I am very proud of you Bri! You just sound really discouraged from your injury...please hang in there and don't be a quitter like me:)!

I do love your racing report. Take care of yourself and don't overdo it. Keep the updates coming.

Anonymous said...

Good job, Bri. I am sure it was not easy NOT to run...but I am glad you made the best out of it. :) Congrats on your PR swim! Jen H.

Beth said...

I can understand how hard it is to get "up" for races and even training when you have an injury holding you back. I have spent MANY a season with just this problem! But hang in there because it will get better...usually when you least expect it!!

Either way, great job for getting out there at Eagleman and still getting in a great race effort! And a swim PR to boot! Congrats!

Kona Shelley said...

Great job, it was a tough tough day out there..but finishing sure is sweet on days like that!

Maijaleena said...

Congrats on your swim PR and toughing it out on that tough Eagleman bike course. I did it in 2005, and just because it is flat that doesn't make it easy!

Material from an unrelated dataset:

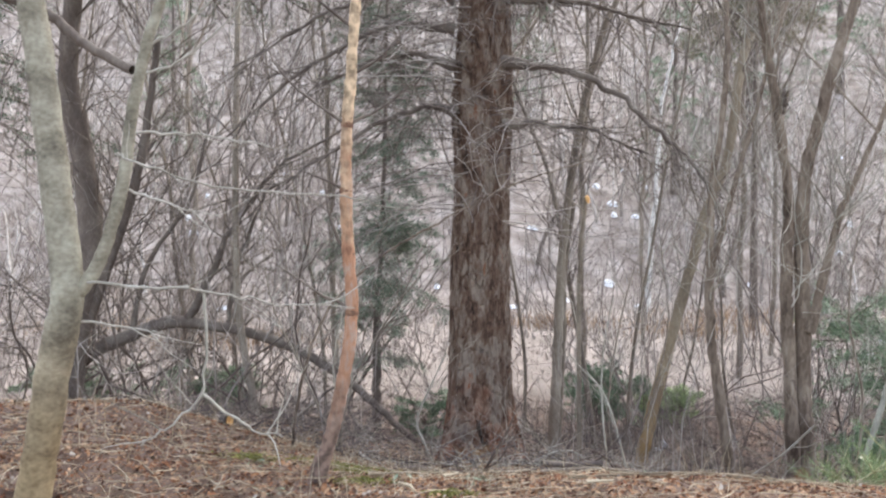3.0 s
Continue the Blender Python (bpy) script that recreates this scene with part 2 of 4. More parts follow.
def pine_bark():
    """Thin flaking bark: dull grey-brown at the foot, orange in the middle, pale yellow-tan higher up."""
    m = mat("flaking_pine_bark", [(0.10, 0.052, 0.035), (0.23, 0.115, 0.07), (0.36, 0.185, 0.11), (0.34, 0.24, 0.19), (0.48, 0.32, 0.21)], 17, 70, 0.8, 0.8, (1, 1, 0.45))
    n, l = m.node_tree.nodes, m.node_tree.links
    bsdf = n["Principled BSDF"]
    geo = n.new("ShaderNodeNewGeometry")
    sep = n.new("ShaderNodeSeparateXYZ")
    l.new(geo.outputs["Position"], sep.inputs[0])
    patch = n.new("ShaderNodeTexNoise")
    patch.inputs["Scale"].default_value, patch.inputs["Detail"].default_value = 6, 5
    l.new(geo.outputs["Position"], patch.inputs["Vector"])
    old = bsdf.inputs["Base Color"].links[0].from_socket
    for low, high, color, amp in ((0.92, 0.45, (0.155, 0.102, 0.08), 0.8), (1.2, 1.75, (0.42, 0.305, 0.20), 1.5)):
        off = n.new("ShaderNodeMath")
        off.operation = "MULTIPLY_ADD"
        off.inputs[1].default_value = amp
        l.new(patch.outputs["Fac"], off.inputs[0])
        l.new(sep.outputs["Z"], off.inputs[2])
        rng = n.new("ShaderNodeMapRange")
        rng.inputs["From Min"].default_value, rng.inputs["From Max"].default_value = low + amp / 2, high + amp / 2
        l.new(off.outputs[0], rng.inputs["Value"])
        mx = n.new("ShaderNodeMix")
        mx.data_type = "RGBA"
        l.new(rng.outputs[0], mx.inputs[0])
        l.new(old, mx.inputs[6])
        zone = n.new("ShaderNodeValToRGB")
        zone.color_ramp.elements[0].position, zone.color_ramp.elements[1].position = 0.36, 0.62
        zone.color_ramp.elements[0].color = (*[c * 0.5 for c in color], 1)
        zone.color_ramp.elements[1].color = (*[c * 1.45 for c in color], 1)
        grain = n.new("ShaderNodeTexNoise")
        grain.inputs["Scale"].default_value, grain.inputs["Detail"].default_value = 28, 6
        l.new(geo.outputs["Position"], grain.inputs["Vector"])
        l.new(grain.outputs["Fac"], zone.inputs[0])
        l.new(zone.outputs[0], mx.inputs[7])
        old = mx.outputs[2]
    l.new(old, bsdf.inputs["Base Color"])
    return m


PINE_BARK = pine_bark()
SCAR = mat("pine_scar", [(0.07, 0.04, 0.028), (0.16, 0.085, 0.055), (0.28, 0.165, 0.105)], 22, 80, 0.85, 0.4)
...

I feel the same way you do about 70.3 and ironman. I have done 4 of them. 1 was good (Duke Half 2003), 1 was so-so (Timberman 2007), and 2 were down right miserable experiences (Eagleman 2005 and White Lake 2003). Everyone once in while I get the itch to do one, and then I remember that they were really not that much fun and that is why I am doing this, so I just stick to the Olympic and shorter for now. In a couple more years I may try another and maybe it will be fun then.